* Start Input data *
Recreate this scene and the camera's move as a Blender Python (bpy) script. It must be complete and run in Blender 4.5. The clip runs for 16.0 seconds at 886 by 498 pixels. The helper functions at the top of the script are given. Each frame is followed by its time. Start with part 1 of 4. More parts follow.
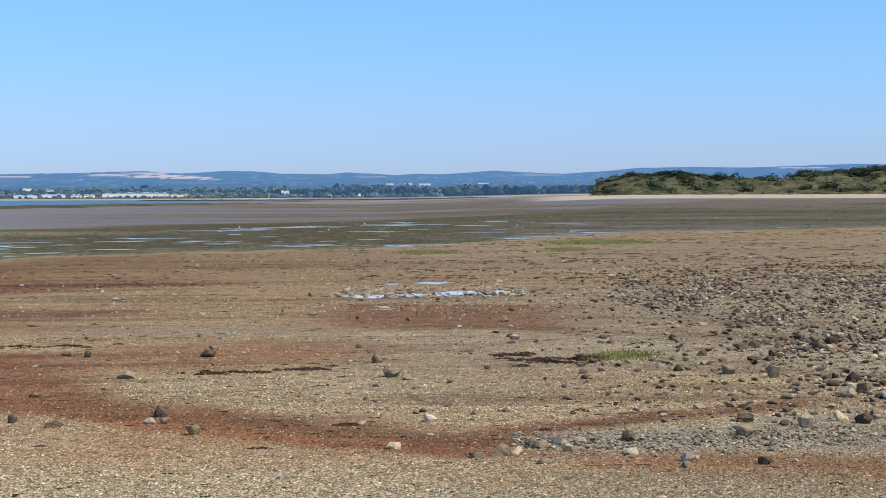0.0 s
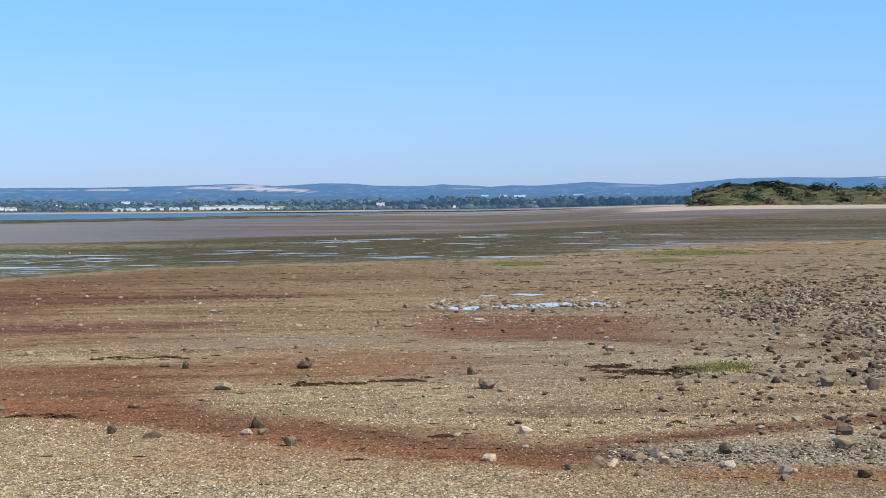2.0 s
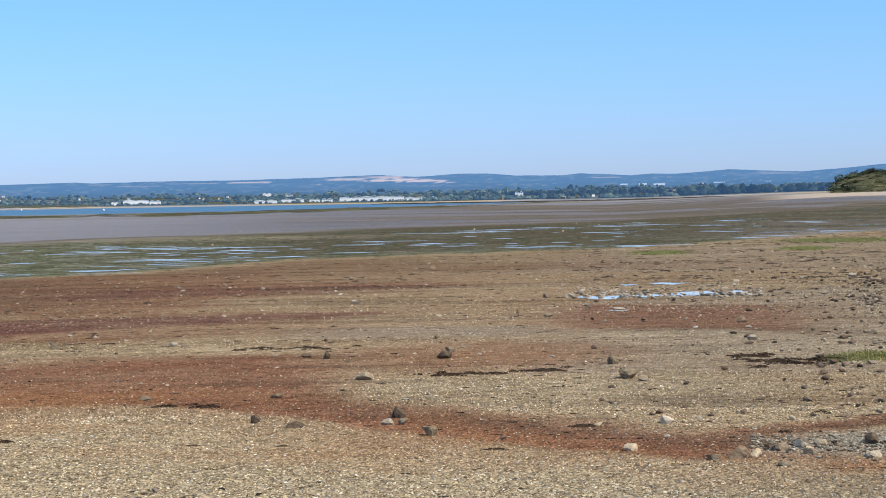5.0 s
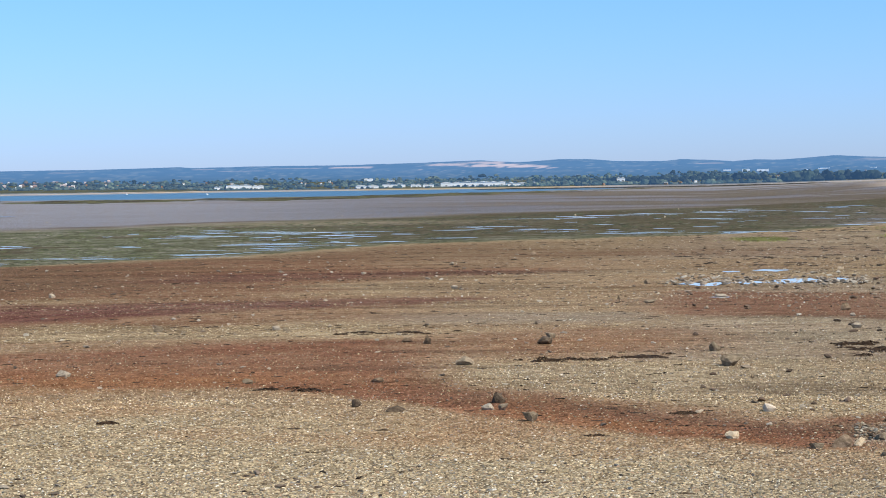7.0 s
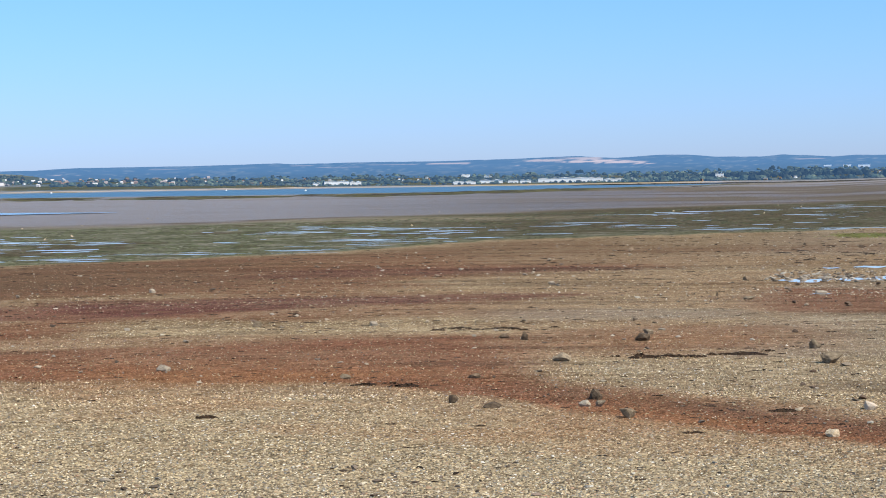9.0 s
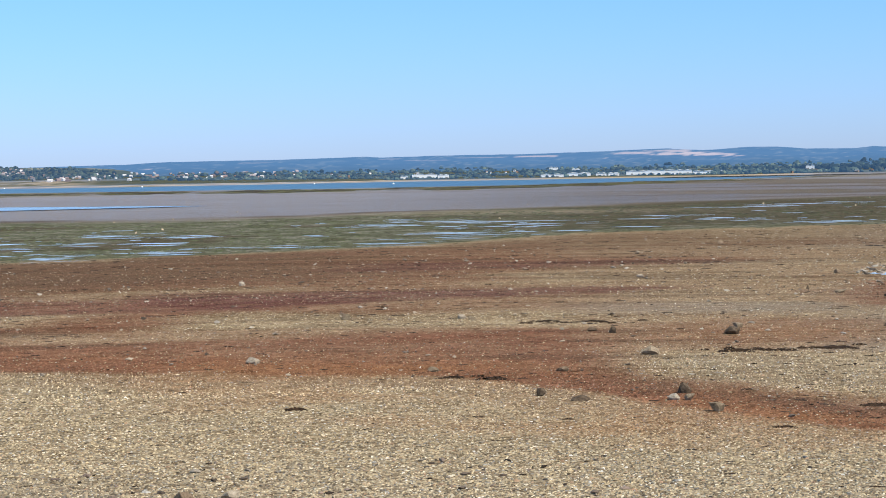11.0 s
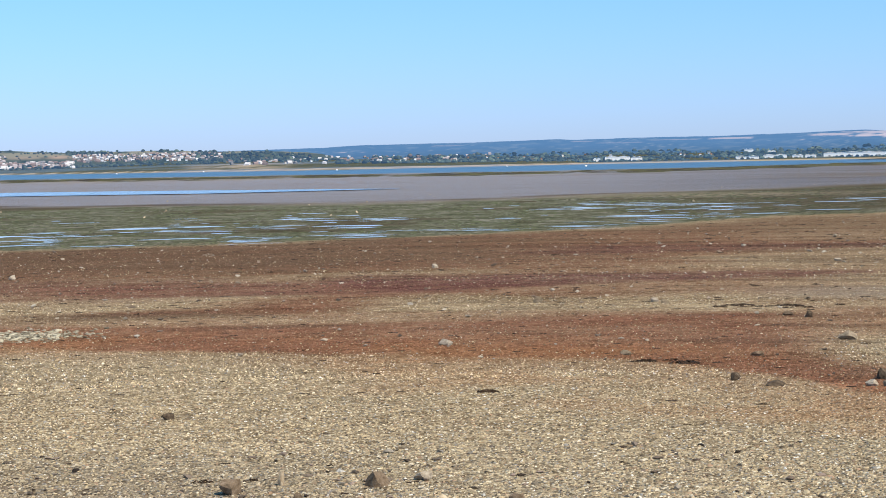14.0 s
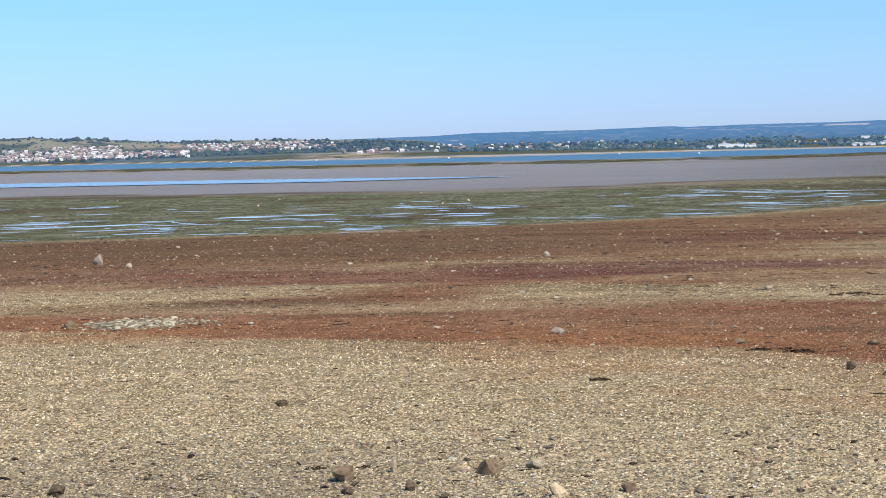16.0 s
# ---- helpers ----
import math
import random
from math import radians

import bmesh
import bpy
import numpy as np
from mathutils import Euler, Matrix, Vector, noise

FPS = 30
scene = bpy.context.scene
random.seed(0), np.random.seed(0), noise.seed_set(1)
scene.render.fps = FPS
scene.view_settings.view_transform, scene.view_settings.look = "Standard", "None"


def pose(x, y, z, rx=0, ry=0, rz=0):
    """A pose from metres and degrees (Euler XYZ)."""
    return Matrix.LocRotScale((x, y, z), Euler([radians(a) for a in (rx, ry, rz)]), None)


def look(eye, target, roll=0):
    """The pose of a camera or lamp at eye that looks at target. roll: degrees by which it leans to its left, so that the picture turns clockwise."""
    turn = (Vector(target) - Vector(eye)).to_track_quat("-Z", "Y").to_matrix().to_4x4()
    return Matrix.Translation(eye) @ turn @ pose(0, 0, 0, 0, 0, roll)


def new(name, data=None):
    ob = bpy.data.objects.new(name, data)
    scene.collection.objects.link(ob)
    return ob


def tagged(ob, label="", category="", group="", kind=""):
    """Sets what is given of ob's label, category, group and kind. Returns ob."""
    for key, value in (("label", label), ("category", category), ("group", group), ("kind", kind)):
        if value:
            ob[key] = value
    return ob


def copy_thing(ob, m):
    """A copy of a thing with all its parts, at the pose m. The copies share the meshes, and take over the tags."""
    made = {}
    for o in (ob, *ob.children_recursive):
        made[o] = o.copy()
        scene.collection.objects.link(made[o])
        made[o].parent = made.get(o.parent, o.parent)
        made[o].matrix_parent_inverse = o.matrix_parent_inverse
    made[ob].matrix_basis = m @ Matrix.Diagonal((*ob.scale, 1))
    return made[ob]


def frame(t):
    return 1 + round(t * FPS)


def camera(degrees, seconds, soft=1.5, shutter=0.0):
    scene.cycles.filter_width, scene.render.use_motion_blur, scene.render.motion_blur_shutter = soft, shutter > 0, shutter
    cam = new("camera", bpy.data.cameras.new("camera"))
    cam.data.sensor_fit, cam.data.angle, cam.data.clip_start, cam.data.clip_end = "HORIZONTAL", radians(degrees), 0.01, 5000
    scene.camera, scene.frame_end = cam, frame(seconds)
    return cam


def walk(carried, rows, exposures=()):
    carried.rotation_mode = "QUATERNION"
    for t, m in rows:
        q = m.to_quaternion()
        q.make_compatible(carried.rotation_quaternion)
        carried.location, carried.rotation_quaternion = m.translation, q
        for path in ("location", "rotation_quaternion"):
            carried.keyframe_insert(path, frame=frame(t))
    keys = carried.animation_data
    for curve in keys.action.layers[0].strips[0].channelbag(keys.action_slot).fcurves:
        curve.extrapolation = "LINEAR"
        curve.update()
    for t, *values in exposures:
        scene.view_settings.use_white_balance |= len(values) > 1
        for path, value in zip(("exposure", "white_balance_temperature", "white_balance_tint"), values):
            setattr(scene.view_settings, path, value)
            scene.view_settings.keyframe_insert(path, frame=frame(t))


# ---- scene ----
EYE = 1.65
cam = camera(27.64, 16.0, soft=0.95)
# seconds, yaw to the left, pitch, roll in degrees; the camera stands on one spot and pans
ROWS = [
    (0, -0.000, -1.708, -0.163), (0.5, 0.768, -1.353, -0.072), (1, 1.859, -1.235, -0.283), (1.5, 2.636, -1.495, -0.199),
    (2, 3.022, -1.325, -0.376), (2.5, 3.626, -1.671, -0.435), (3, 4.609, -1.705, -0.732), (5.5, 8.305, -1.617, -0.958),
    (6, 9.278, -1.874, -1.011), (6.5, 9.922, -2.084, -0.811), (7, 10.665, -2.018, -0.774), (7.5, 11.416, -1.937, -0.669),
    (8, 12.314, -2.014, -0.793), (8.5, 13.085, -2.111, -0.728), (9, 13.758, -2.106, -0.820), (11.5, 17.537, -2.282, -0.847),
    (12, 18.600, -2.233, -0.744), (12.5, 19.434, -2.412, -0.944), (13, 20.604, -2.681, -0.939), (13.5, 21.645, -2.594, -1.026),
    (14, 22.684, -2.729, -1.123), (14.5, 23.396, -2.701, -1.245), (15, 24.089, -2.693, -1.259), (15.5, 25.271, -2.840, -1.232),
    (16, 26.251, -3.039, -1.338),
]


def aim(yaw, pitch, roll):
    a, b = radians(yaw), radians(pitch)
    return look((0, 0, EYE), (-math.sin(a) * math.cos(b), math.cos(a) * math.cos(b), EYE + math.sin(b)), roll)


walk(cam, [(t, aim(a, b, c)) for t, a, b, c in ROWS], [(0, -0.045), (1.5, -0.03), (3, 0.0), (16, 0.0)])

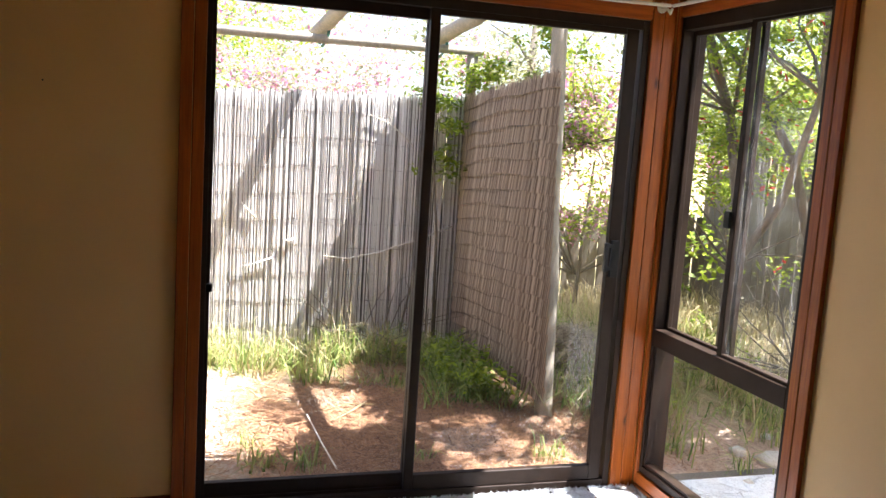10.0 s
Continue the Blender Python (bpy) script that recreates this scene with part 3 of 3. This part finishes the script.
# ---- plants ----
def leaves(rng, clumps, n, size, flat=0.4):
    """n pointed leaves strewn through clumps (x, y, z, rx, ry, rz), denser towards each rim."""
    verts, faces = [], []
    total = sum(c[3] * c[4] * c[5] for c in clumps)
    for c in clumps:
        for _ in range(max(3, int(n * c[3] * c[4] * c[5] / total))):
            d = Vector((rng.gauss(0, 1), rng.gauss(0, 1), rng.gauss(0, 1))).normalized() * rng.random() ** 0.45
            p = Vector((c[0] + d.x * c[3], c[1] + d.y * c[4], c[2] + d.z * c[5]))
            a = Vector((rng.gauss(0, 1), rng.gauss(0, 1), rng.gauss(-0.3, flat))).normalized()
            b = a.cross(Vector((rng.gauss(0, 0.5), rng.gauss(0, 0.5), 1))).normalized()
            s = size * rng.uniform(0.6, 1.35)
            m = len(verts)
            verts += [p, p + a * s * 0.5 + b * s * 0.24, p + a * s, p + a * s * 0.5 - b * s * 0.24]
            faces.append((m, m + 1, m + 2, m + 3))
    return verts, faces


def branch_clumps(rng, centre, spread, count, r):
    out = []
    for _ in range(count):
        out.append((centre[0] + rng.gauss(0, spread[0]), centre[1] + rng.gauss(0, spread[1]), centre[2] + rng.gauss(0, spread[2]),
                    r * rng.uniform(0.5, 1.4), r * rng.uniform(0.5, 1.4), r * rng.uniform(0.35, 0.9)))
    return out


def plant(name, label, category, limbs, groups, seed, flowers=None, flower_mat=None):
    """limbs: lists of (point, radius); groups: (clumps, count, leaf size, material)."""
    rng = random.Random(seed)
    ob = thing(name, (0, 0, 0), label, category)
    for k, limb in enumerate(limbs):
        pts, rad = [Vector(p) for p, _ in limb], [r for _, r in limb]
        part("trunk" if k == 0 else "limb", tube(bmesh.new(), pts, rad, 9 if k == 0 else 6), BARK, ob, smooth=True)
    for clumps, n, size, mat in groups:
        v, f = leaves(rng, clumps, n, size)
        c = mesh_from("crown", v, f, mat, ob)
        c["kind"] = "stuff"
    if flowers:
        v, f = leaves(rng, flowers[0], flowers[1], flowers[2], 1.0)
        c = mesh_from("blossom", v, f, flower_mat, ob)
        c["kind"] = "stuff"
    return ob


def twigs(rng, start, n, length, r):
    out = []
    for _ in range(n):
        d = Vector((rng.gauss(0, 1), rng.gauss(0, 1), rng.uniform(0.1, 1.2))).normalized()
        p, limb = Vector(start), []
        for q in range(5):
            limb.append((tuple(p), r * (1 - q * 0.19)))
            d = (d + Vector((rng.gauss(0, 0.25), rng.gauss(0, 0.25), rng.gauss(0, 0.25)))).normalized()
            p = p + d * length / 4
        out.append(limb)
    return out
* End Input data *
**Given problem:** For the entries shown above, give the number of lines that include the word "random", without any other text.

**Response:** 4